THE PROBLEM ::
Starting at the line that contains "# ---- helpers" and stopping at the line that contains "pose from metres", repeat every line exactly, the two end lines included, and nothing else.

______________________________

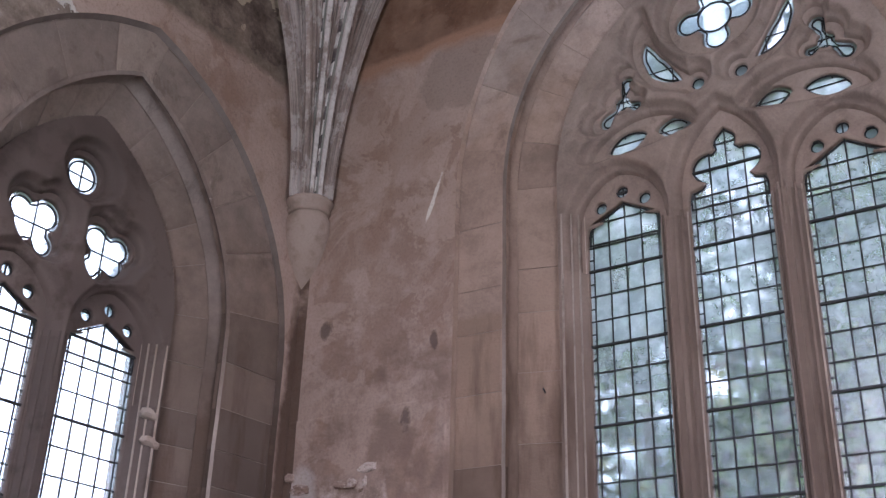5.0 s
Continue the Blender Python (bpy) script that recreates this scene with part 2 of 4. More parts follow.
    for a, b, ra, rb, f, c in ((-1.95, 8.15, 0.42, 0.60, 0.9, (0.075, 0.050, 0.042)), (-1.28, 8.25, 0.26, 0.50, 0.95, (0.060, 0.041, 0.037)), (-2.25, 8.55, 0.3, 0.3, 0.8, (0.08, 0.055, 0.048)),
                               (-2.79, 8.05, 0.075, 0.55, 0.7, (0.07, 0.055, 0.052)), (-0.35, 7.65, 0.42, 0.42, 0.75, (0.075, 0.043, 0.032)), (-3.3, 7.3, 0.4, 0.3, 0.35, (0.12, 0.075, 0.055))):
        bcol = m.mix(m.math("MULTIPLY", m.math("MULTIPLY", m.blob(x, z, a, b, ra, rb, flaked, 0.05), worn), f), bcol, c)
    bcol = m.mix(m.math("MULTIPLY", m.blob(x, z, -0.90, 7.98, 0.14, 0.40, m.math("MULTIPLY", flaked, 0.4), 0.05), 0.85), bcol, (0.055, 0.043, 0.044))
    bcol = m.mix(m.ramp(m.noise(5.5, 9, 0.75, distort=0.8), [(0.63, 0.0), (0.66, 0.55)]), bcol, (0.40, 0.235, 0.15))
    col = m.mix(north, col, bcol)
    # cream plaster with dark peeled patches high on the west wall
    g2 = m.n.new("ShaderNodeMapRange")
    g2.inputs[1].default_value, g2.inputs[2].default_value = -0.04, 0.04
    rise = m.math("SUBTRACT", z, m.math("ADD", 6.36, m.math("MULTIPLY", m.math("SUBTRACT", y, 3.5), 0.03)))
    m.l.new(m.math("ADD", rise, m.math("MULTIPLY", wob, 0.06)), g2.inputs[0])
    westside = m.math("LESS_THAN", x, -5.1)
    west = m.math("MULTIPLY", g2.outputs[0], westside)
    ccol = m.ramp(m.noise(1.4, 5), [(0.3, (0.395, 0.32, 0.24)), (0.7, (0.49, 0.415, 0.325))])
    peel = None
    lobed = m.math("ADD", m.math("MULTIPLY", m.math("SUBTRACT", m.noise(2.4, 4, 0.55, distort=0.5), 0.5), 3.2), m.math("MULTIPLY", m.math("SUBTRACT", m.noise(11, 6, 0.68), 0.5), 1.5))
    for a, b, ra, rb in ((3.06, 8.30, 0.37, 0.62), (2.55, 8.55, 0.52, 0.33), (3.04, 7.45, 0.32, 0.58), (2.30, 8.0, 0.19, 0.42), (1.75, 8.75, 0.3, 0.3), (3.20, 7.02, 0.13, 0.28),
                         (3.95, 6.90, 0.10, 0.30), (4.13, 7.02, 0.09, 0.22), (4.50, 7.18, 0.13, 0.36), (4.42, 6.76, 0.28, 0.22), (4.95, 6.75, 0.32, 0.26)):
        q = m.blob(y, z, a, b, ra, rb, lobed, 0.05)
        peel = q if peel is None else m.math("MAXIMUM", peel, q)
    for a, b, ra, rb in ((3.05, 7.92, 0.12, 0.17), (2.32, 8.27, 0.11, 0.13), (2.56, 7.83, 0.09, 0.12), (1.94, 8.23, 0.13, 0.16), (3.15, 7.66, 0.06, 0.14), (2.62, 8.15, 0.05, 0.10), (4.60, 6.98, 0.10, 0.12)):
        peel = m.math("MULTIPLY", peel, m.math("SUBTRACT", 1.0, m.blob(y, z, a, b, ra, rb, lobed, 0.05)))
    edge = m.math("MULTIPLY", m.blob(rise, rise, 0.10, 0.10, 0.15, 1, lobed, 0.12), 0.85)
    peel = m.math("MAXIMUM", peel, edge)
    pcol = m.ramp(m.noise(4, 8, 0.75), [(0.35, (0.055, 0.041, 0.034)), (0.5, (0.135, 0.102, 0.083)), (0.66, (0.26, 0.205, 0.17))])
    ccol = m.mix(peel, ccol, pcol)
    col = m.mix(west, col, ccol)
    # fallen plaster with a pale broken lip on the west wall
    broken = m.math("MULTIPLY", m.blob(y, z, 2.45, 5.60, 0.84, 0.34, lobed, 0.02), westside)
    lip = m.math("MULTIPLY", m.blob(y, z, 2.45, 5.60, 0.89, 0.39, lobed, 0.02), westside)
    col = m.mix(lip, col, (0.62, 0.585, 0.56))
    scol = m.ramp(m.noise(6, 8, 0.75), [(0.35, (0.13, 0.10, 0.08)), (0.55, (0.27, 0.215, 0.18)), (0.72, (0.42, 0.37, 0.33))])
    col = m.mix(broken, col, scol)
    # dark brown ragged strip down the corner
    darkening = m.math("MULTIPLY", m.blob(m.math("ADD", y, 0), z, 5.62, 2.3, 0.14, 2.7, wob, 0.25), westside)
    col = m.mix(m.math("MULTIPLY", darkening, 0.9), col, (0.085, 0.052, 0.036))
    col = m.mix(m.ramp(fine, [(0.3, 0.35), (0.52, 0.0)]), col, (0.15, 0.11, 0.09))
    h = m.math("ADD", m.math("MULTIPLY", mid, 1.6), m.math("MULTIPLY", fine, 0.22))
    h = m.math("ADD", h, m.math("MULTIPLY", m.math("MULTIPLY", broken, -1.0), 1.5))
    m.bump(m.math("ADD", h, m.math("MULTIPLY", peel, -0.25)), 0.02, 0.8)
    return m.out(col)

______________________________

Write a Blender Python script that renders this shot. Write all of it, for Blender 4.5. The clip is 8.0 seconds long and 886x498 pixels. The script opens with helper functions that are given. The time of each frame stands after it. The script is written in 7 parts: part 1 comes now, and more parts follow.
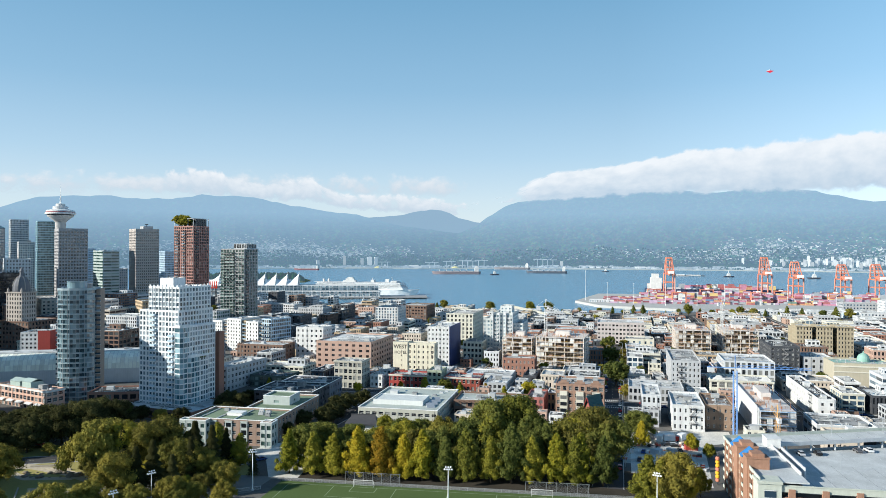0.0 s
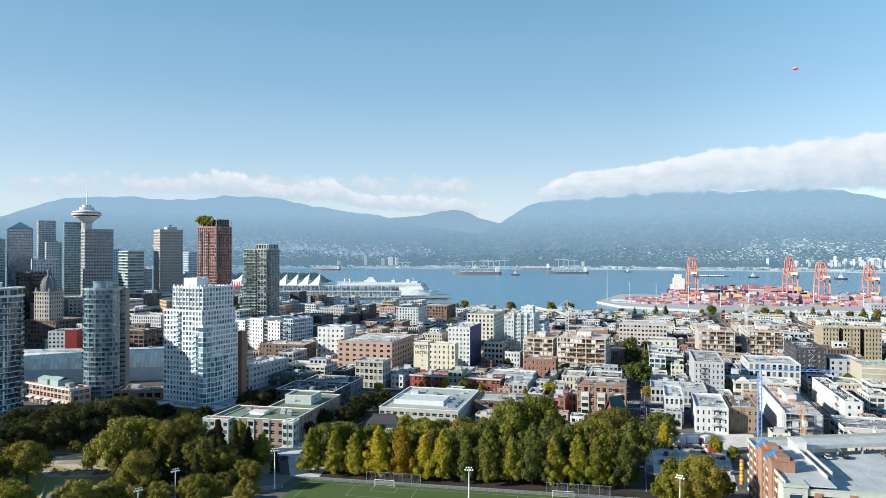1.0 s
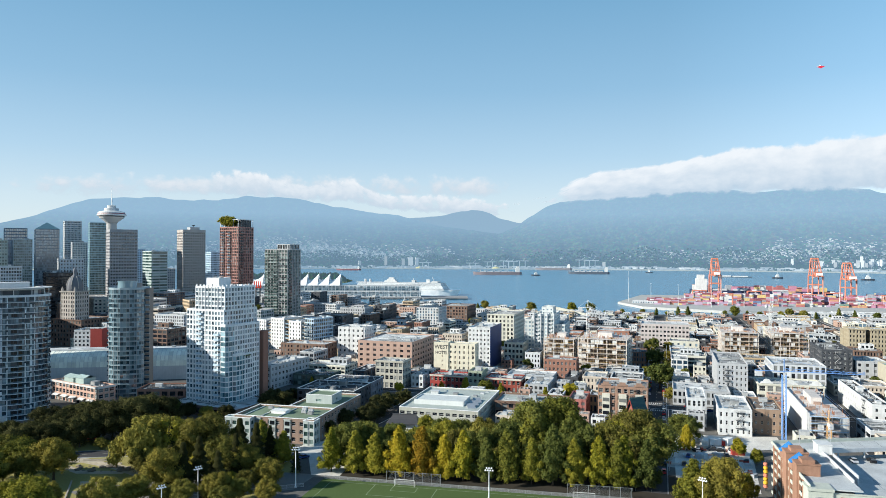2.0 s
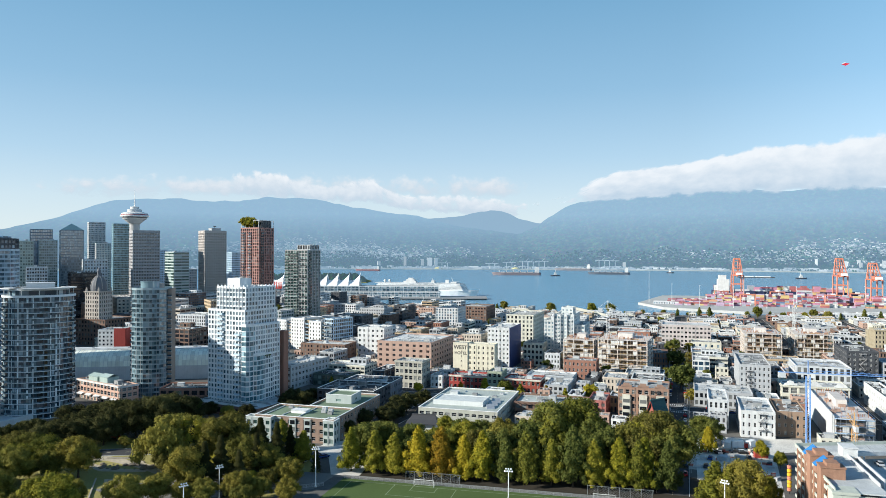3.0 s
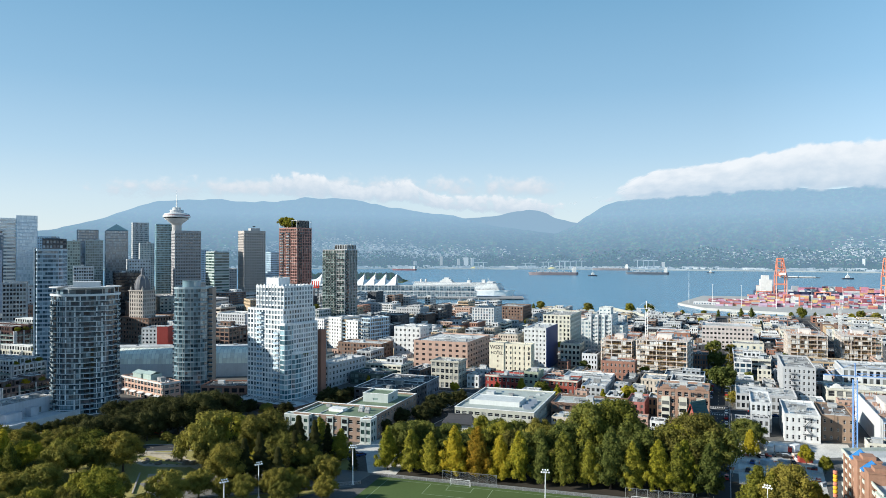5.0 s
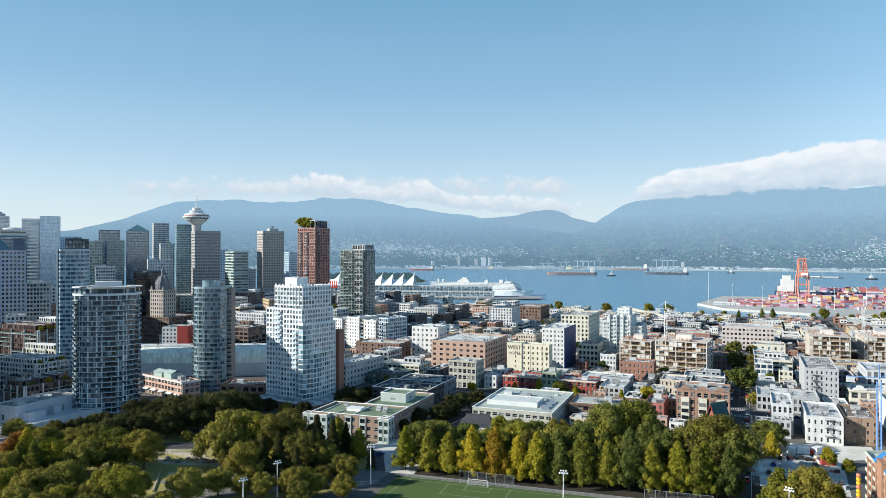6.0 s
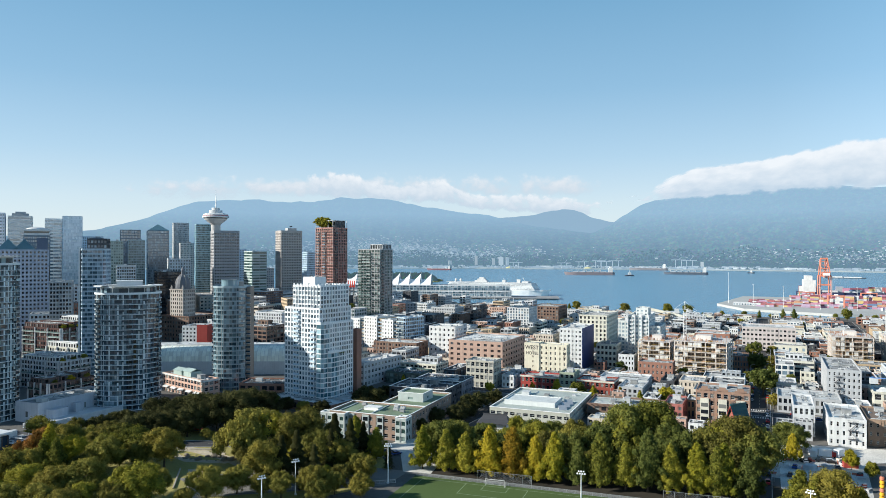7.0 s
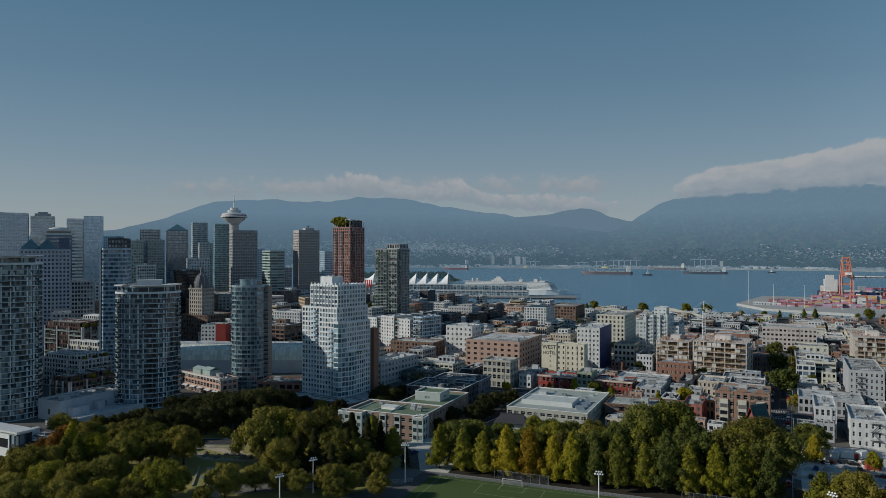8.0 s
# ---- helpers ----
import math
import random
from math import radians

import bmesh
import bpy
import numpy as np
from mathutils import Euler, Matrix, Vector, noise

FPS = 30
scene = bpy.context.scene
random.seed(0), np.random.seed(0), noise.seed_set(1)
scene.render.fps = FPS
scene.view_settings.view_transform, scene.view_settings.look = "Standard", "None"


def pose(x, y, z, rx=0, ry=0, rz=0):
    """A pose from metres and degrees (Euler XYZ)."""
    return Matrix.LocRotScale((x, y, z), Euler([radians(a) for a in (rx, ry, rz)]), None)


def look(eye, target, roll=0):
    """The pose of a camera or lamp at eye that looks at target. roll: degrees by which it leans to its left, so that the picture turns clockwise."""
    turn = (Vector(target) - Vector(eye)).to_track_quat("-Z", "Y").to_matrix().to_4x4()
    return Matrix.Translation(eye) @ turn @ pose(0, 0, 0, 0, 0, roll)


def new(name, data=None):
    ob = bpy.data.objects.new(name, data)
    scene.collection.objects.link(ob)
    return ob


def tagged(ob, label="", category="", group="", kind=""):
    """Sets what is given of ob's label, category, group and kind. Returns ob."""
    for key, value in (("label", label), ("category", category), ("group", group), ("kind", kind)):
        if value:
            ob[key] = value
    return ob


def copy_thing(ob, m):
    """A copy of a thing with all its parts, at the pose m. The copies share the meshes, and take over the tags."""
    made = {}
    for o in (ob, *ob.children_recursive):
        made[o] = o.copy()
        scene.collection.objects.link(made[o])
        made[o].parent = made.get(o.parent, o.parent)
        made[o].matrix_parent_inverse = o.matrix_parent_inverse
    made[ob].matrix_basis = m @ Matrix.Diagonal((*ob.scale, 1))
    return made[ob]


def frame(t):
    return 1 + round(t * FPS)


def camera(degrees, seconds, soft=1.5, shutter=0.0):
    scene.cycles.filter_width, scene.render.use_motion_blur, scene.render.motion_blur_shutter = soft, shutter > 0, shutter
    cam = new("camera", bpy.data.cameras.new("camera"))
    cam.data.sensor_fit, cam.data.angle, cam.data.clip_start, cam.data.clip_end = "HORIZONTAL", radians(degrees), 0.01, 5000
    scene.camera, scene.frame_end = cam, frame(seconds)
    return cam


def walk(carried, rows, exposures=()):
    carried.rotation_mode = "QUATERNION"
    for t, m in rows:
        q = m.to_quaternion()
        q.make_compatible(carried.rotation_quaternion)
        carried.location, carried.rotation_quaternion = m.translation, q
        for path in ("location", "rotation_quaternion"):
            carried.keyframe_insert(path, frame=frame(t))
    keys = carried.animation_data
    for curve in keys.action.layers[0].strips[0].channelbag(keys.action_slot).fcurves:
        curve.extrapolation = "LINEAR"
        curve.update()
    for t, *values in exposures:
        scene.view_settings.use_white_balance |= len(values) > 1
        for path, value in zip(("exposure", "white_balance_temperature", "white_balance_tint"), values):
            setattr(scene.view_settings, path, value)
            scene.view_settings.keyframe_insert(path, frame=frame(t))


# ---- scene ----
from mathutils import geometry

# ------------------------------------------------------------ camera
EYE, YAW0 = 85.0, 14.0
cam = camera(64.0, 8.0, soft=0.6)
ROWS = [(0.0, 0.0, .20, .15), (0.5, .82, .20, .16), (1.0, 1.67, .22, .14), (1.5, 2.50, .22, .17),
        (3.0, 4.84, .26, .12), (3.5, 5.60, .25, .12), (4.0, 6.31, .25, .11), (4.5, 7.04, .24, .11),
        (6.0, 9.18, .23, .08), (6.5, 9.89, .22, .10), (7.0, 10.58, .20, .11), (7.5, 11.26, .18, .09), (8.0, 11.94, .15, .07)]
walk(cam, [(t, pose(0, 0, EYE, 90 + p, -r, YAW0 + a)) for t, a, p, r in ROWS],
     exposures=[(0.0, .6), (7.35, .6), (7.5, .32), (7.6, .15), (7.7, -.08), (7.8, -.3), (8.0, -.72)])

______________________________

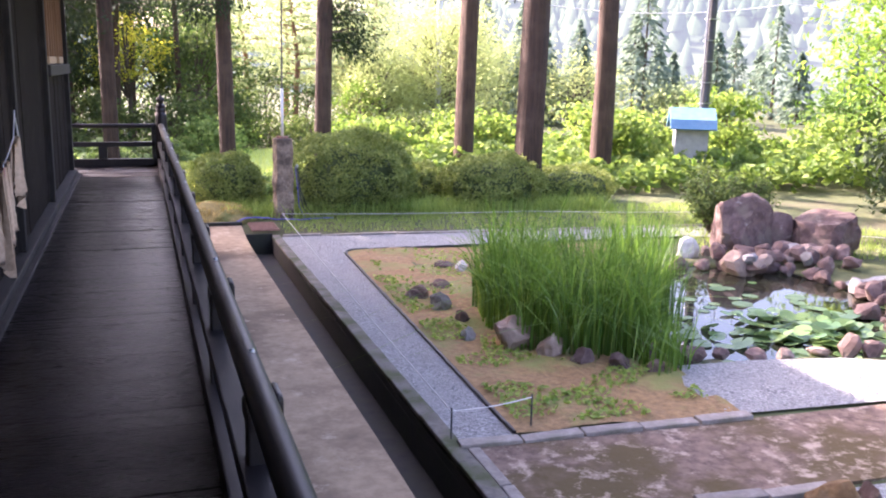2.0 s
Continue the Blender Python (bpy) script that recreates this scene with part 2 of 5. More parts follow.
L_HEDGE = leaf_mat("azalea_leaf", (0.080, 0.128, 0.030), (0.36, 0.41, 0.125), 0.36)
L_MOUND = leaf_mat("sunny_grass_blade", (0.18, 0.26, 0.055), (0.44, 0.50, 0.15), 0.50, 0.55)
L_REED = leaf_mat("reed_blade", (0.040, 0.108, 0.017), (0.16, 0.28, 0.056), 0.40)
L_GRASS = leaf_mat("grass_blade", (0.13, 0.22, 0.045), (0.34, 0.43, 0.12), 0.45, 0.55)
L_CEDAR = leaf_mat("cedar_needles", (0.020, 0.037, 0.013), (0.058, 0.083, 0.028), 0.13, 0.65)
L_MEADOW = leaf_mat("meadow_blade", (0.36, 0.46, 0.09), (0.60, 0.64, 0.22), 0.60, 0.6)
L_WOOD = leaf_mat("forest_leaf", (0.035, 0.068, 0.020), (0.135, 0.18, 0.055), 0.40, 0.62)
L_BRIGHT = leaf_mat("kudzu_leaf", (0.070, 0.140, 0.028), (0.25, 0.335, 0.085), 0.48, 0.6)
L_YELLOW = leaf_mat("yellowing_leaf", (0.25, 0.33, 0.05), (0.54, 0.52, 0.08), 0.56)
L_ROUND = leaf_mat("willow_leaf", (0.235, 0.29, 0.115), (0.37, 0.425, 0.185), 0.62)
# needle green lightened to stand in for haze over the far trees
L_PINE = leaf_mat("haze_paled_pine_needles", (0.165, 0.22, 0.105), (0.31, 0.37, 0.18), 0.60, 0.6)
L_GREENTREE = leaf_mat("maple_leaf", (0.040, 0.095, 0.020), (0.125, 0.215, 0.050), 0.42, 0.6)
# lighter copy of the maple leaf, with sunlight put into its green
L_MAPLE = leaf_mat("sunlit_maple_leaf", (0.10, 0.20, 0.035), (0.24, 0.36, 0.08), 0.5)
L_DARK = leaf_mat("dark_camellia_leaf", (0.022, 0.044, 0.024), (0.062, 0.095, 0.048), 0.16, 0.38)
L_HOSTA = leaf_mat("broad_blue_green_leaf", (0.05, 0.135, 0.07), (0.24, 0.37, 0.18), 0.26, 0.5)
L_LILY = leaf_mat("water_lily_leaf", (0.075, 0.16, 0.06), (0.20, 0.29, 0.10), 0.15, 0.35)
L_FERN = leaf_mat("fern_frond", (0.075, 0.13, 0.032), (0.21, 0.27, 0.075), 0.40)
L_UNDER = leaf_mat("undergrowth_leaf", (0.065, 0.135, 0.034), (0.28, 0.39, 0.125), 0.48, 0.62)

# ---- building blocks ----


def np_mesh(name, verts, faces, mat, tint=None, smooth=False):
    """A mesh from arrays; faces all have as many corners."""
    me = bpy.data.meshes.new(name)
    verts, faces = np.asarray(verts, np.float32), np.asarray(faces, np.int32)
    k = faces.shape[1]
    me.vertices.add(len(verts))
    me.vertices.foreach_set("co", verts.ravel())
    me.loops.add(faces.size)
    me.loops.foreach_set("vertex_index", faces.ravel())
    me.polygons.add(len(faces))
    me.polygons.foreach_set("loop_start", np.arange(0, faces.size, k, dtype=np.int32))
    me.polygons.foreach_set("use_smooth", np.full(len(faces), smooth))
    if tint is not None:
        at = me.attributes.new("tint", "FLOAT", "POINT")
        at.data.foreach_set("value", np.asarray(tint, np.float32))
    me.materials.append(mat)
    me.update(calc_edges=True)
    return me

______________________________

WRITTEN ANSWER ::
# ---- helpers ----
import math
import random
from math import radians

import bmesh
import bpy
import numpy as np
from mathutils import Euler, Matrix, Vector, noise

FPS = 30
scene = bpy.context.scene
random.seed(0), np.random.seed(0), noise.seed_set(1)
scene.render.fps = FPS
scene.view_settings.view_transform, scene.view_settings.look = "Standard", "None"


def pose(x, y, z, rx=0, ry=0, rz=0):
    """A pose from metres and degrees (Euler XYZ)."""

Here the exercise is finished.